● **Data extract**:
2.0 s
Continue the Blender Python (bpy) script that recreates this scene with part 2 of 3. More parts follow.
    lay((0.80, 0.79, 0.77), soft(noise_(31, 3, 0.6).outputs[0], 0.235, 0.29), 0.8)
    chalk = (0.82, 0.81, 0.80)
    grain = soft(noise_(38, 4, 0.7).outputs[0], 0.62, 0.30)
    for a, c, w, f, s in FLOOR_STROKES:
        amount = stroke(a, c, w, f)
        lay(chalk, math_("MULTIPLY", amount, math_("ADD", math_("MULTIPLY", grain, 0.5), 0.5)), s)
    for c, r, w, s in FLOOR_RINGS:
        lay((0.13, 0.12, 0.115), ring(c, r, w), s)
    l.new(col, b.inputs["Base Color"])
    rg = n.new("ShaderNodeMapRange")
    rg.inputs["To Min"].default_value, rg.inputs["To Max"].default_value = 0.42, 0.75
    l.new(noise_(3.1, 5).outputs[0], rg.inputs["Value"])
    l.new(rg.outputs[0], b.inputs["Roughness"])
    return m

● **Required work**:
Take the data above and return it exactly.

● **The completed task**:
2.0 s
Continue the Blender Python (bpy) script that recreates this scene with part 2 of 3. More parts follow.
    lay((0.80, 0.79, 0.77), soft(noise_(31, 3, 0.6).outputs[0], 0.235, 0.29), 0.8)
    chalk = (0.82, 0.81, 0.80)
    grain = soft(noise_(38, 4, 0.7).outputs[0], 0.62, 0.30)
    for a, c, w, f, s in FLOOR_STROKES:
        amount = stroke(a, c, w, f)
        lay(chalk, math_("MULTIPLY", amount, math_("ADD", math_("MULTIPLY", grain, 0.5), 0.5)), s)
    for c, r, w, s in FLOOR_RINGS:
        lay((0.13, 0.12, 0.115), ring(c, r, w), s)
    l.new(col, b.inputs["Base Color"])
    rg = n.new("ShaderNodeMapRange")
    rg.inputs["To Min"].default_value, rg.inputs["To Max"].default_value = 0.42, 0.75
    l.new(noise_(3.1, 5).outputs[0], rg.inputs["Value"])
    l.new(rg.outputs[0], b.inputs["Roughness"])
    return m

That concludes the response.